**SHORT PROBLEM**
Produce an exact transcription of the listing below, omitting the pictures.
— Begin —
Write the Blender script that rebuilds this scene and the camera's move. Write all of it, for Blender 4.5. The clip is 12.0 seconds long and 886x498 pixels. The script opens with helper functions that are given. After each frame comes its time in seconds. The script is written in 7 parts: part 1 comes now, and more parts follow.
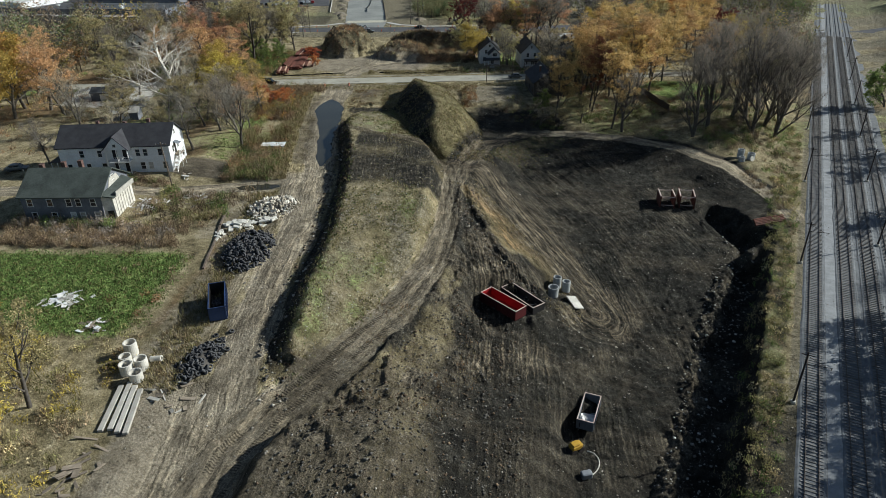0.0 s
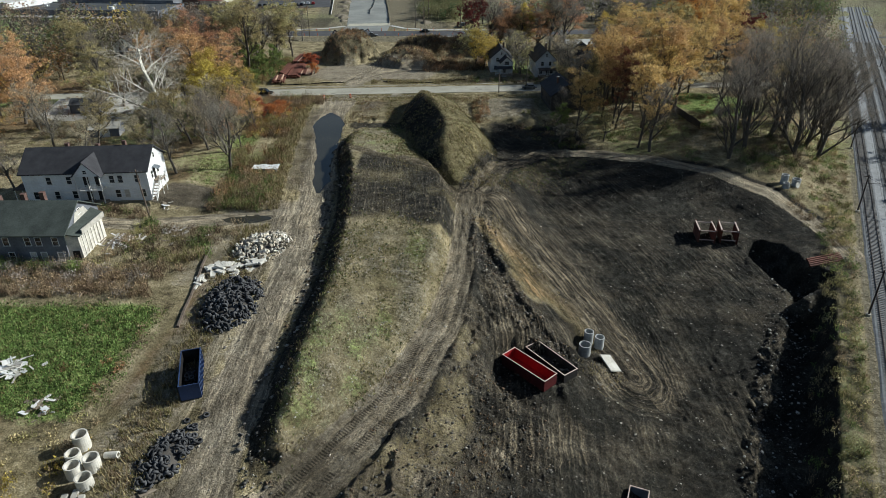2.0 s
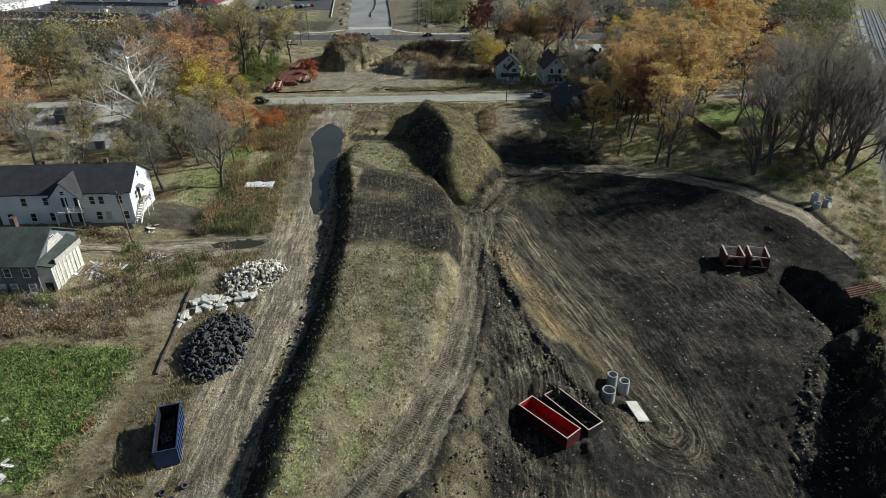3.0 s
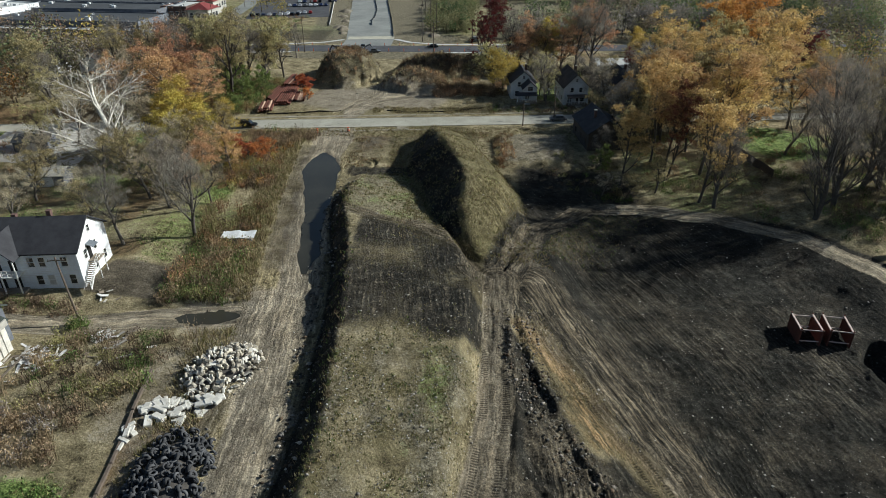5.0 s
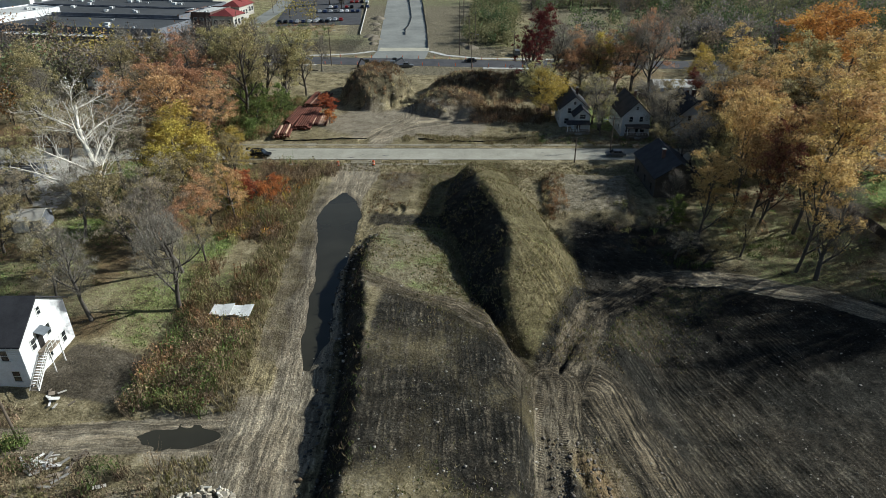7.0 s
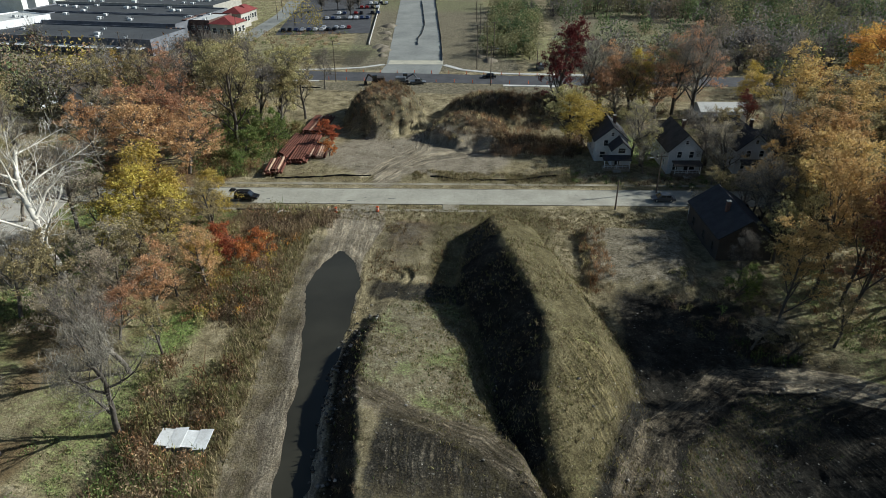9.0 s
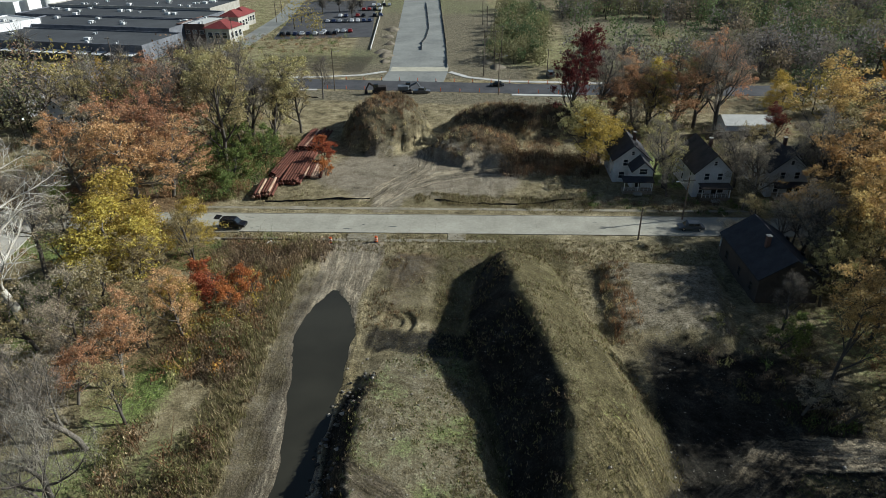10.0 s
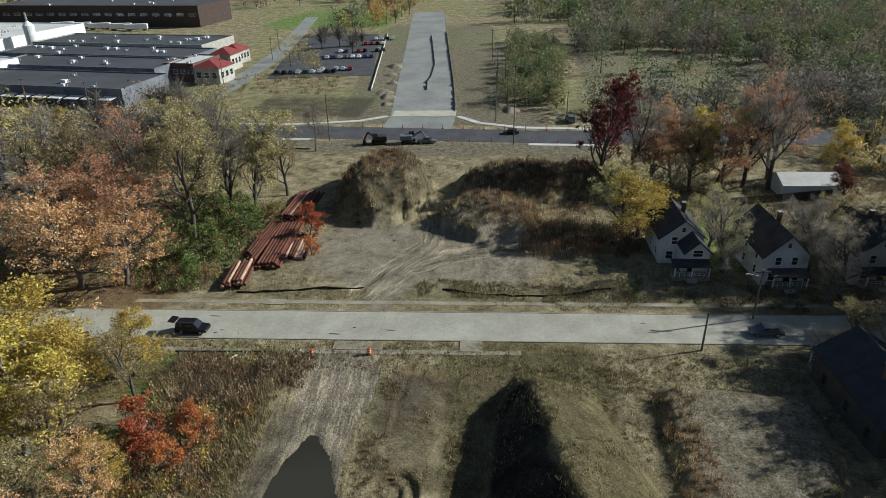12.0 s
— End —
**WRITTEN RESPONSE**
Write the Blender script that rebuilds this scene and the camera's move. Write all of it, for Blender 4.5. The clip is 12.0 seconds long and 886x498 pixels. The script opens with helper functions that are given. After each frame comes its time in seconds. The script is written in 7 parts: part 1 comes now, and more parts follow.
0.0 s
2.0 s
3.0 s
5.0 s
7.0 s
9.0 s
10.0 s
12.0 s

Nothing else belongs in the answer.